TO DO ::
Give an exact copy of every line, leaving images out.

DATA BLOCK ::
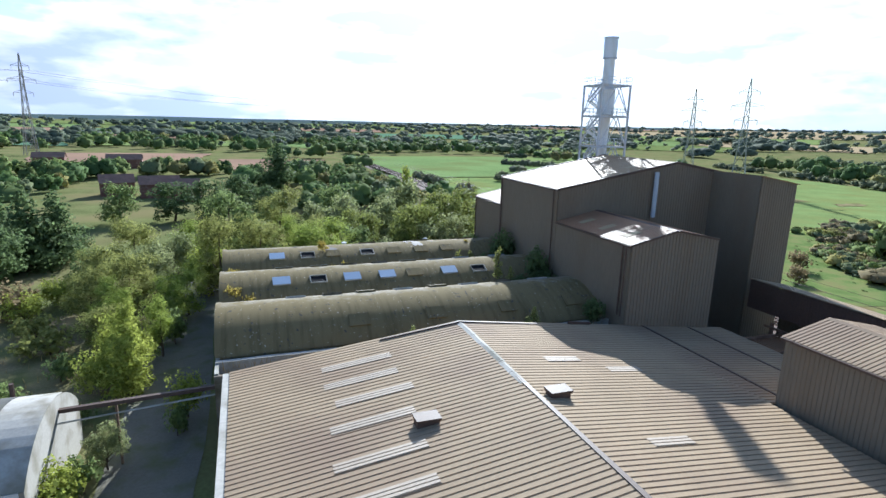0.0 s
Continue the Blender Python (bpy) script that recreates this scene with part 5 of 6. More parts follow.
PAINTS = [car_paint("blue_car_paint", (0.05, 0.12, 0.35)), car_paint("white_car_paint", (0.75, 0.75, 0.75)), car_paint("red_car_paint", (0.5, 0.03, 0.04)),
          car_paint("black_car_paint", (0.02, 0.02, 0.025)), car_paint("silver_car_paint", (0.42, 0.44, 0.46)), car_paint("pale_blue_car_paint", (0.2, 0.32, 0.5))]
NAMES = ["blue", "white", "red", "black", "silver", "pale blue"]


def build_car(k):
    c = thing("car", NAMES[k] + " hatchback car parked in a marked bay", "car", (0, 0, 0), "cars in the car park")
    body = MB().prism([(-2.1, 0.35), (2.05, 0.35), (2.12, 0.6), (2.0, 0.86), (1.1, 0.95), (-1.9, 1.0), (-2.12, 0.8)], "y", -0.86, 0.86)
    part("body", body, PAINTS[k], c)
    part("cabin", MB().prism([(1.1, 0.95), (0.45, 1.42), (-1.35, 1.46), (-1.95, 0.99)], "y", -0.76, 0.76), M_GLASS, c, "dark glazed cabin")
    part("roof", MB().prism([(0.45, 1.42), (0.4, 1.48), (-1.3, 1.52), (-1.35, 1.46)], "y", -0.74, 0.74), PAINTS[k], c)
    for x in (-1.3, 1.3):
        for y in (-0.8, 0.8):
            part("wheel", MB().tube((x, y - 0.09, 0.32), (x, y + 0.09, 0.32), 0.32, n=14), M_TAR, c)
    return c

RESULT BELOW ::
0.0 s
Continue the Blender Python (bpy) script that recreates this scene with part 5 of 6. More parts follow.
PAINTS = [car_paint("blue_car_paint", (0.05, 0.12, 0.35)), car_paint("white_car_paint", (0.75, 0.75, 0.75)), car_paint("red_car_paint", (0.5, 0.03, 0.04)),
          car_paint("black_car_paint", (0.02, 0.02, 0.025)), car_paint("silver_car_paint", (0.42, 0.44, 0.46)), car_paint("pale_blue_car_paint", (0.2, 0.32, 0.5))]
NAMES = ["blue", "white", "red", "black", "silver", "pale blue"]


def build_car(k):
    c = thing("car", NAMES[k] + " hatchback car parked in a marked bay", "car", (0, 0, 0), "cars in the car park")
    body = MB().prism([(-2.1, 0.35), (2.05, 0.35), (2.12, 0.6), (2.0, 0.86), (1.1, 0.95), (-1.9, 1.0), (-2.12, 0.8)], "y", -0.86, 0.86)
    part("body", body, PAINTS[k], c)
    part("cabin", MB().prism([(1.1, 0.95), (0.45, 1.42), (-1.35, 1.46), (-1.95, 0.99)], "y", -0.76, 0.76), M_GLASS, c, "dark glazed cabin")
    part("roof", MB().prism([(0.45, 1.42), (0.4, 1.48), (-1.3, 1.52), (-1.35, 1.46)], "y", -0.74, 0.74), PAINTS[k], c)
    for x in (-1.3, 1.3):
        for y in (-0.8, 0.8):
            part("wheel", MB().tube((x, y - 0.09, 0.32), (x, y + 0.09, 0.32), 0.32, n=14), M_TAR, c)
    return c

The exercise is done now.